Shi, Rongqi, He, Tianqi, Peng, Jie, Zhang, Yangjun, Zhuge, Weilin
Energy 2016 v.102 pp. 276-286
automobiles, energy efficiency, evaporation, heat, mass flow, mathematical models, systems engineering, temperature
In this study, a novel and practical design for an ORC (Organic Rankine Cycle) system is presented. It can be applied to waste heat recovery of unsteady heat sources, such as exhaust gas of automobile engines. According to the variation characteristics of exhaust gas temperature and mass flow rate, the EGMR (Exhaust Gas Mixture Recirculation) loop is designed. The exhaust gas flowing out of the evaporator is partially recovered and mixed with the real-time engine exhaust gas, and then led to recirculation in the evaporator. Moreover, an energy storage module is also introduced, which is simplified as a metal block with internal tubes. A control approach based on ADRC (Active Disturbance Rejection Control is established. It is composed of an outer sub-loop controller for the evaporating pressure, a control allocator for mass flow rate allocation of the exhaust gas, and an inner sub-loop controller for the valve openings. The system is evaluated according to the numerical simulations. The results show that it can work steadily and reliably.
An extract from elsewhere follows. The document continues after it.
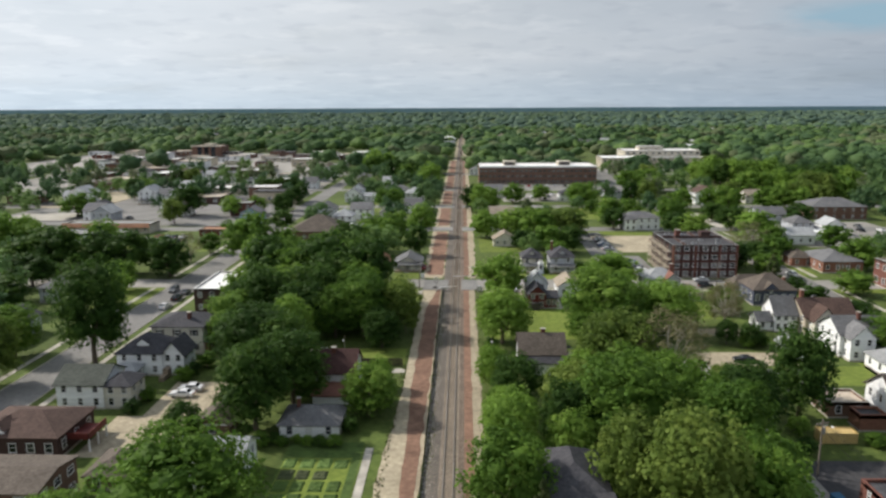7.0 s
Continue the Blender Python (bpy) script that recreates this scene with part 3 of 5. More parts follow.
def dormer(parent, x, y, z, w, d, h, rise, wall, roof, trim="trim_white", flip=-1):
    """A small gabled roof window that looks along -y."""
    mb = Mb()
    mb.poly((x - w / 2, y, z), (x + w / 2, y, z), (x + w / 2, y, z + h), (x, y, z + h + rise), (x - w / 2, y, z + h))
    mb.poly((x - w / 2, y, z), (x - w / 2, y, z + h), (x - w / 2, y + d, z + h), (x - w / 2, y + d, z))
    mb.poly((x + w / 2, y, z), (x + w / 2, y + d, z), (x + w / 2, y + d, z + h), (x + w / 2, y, z + h))
    dm = part("dormer", mb, wall, parent)
    rm = Mb()
    o = 0.2
    k = rise / (w / 2)
    for sgn in (-1, 1):
        pts = [(x + sgn * (w / 2 + o), y - o, z + h - k * o), (x + sgn * (w / 2 + o), y + d, z + h - k * o), (x, y + d, z + h + rise), (x, y - o, z + h + rise)]
        rm.slab(pts if sgn > 0 else pts[::-1], 0.1)
    part("dormer_roof", rm, roof, dm)
    fr, pane, pane2 = window_meshes(0.7, min(h * 0.75, 1.0), trim)
    wd = part("dormer_window", fr, "", dm)
    wd.matrix_basis = pose(x, y - 0.14, z + h * 0.15, 0, 0, 180)


def porch(parent, x0, x1, y0, y1, h, roof, trim="trim_white", posts=3, rail=True, slope=0.5):
    """A lean-to front porch: deck, posts, rails, roof."""
    part("porch_deck", Mb().box(x0, y0, 0, x1, y1, 0.45), "wood_deck", parent)
    rm = Mb().slab([(x0 - 0.3, y0 - 0.3, h), (x1 + 0.3, y0 - 0.3, h), (x1 + 0.3, y1, h + slope), (x0 - 0.3, y1, h + slope)], 0.15)
    part("porch_roof", rm, roof, parent)
    for i in range(posts):
        x = x0 + 0.1 + (x1 - x0 - 0.2) * i / (posts - 1)
        part("porch_post", Mb().box(x - 0.09, y0 + 0.02, 0.45, x + 0.09, y0 + 0.2, h - 0.1), trim, parent)
    part("porch_beam", Mb().box(x0, y0, h - 0.32, x1, y0 + 0.2, h - 0.1), trim, parent)
    if rail:
        mid = (x0 + x1) / 2
        for a, b in ((x0, mid - 0.6), (mid + 0.6, x1)):
            rb = Mb()
            rb.box(a, y0 + 0.06, 1.25, b, y0 + 0.14, 1.33)
            k = int((b - a) / 0.25)
            for i in range(k + 1):
                q = a + (b - a) * i / max(k, 1)
                rb.box(q - 0.02, y0 + 0.08, 0.45, q + 0.02, y0 + 0.12, 1.25)
            part("porch_rail", rb, trim, parent)
    part("porch_step", Mb().box((x0 + x1) / 2 - 0.7, y0 - 0.6, 0, (x0 + x1) / 2 + 0.7, y0, 0.22), "concrete", parent)


def house(x0, x1, y0, y1, eave, rise, kind, wall, roof, label, name="house", category="house", **kw):
    """A house on the plan rectangle; returns its Empty and half sizes, to add parts in its own coordinates."""
    h = thing(name, (x0 + x1) / 2, (y0 + y1) / 2, 0, 0, label, category)
    w, d = x1 - x0, y1 - y0
    block(h, 0, 0, w, d, eave, rise, kind, wall, roof, **kw)
    return h, w / 2, d / 2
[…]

The control error of the evaporating pressure is lower than 0.1%, and the fluctuation of the superheating is less than 1 °C. Compared with the conventional ORC system, both the cycle and the overall energy efficiencies are increased significantly. Furthermore, since no extra thermodynamic cycle or working fluid is demanded, the system architecture is more practical and simpler than most previous designs of system improvement.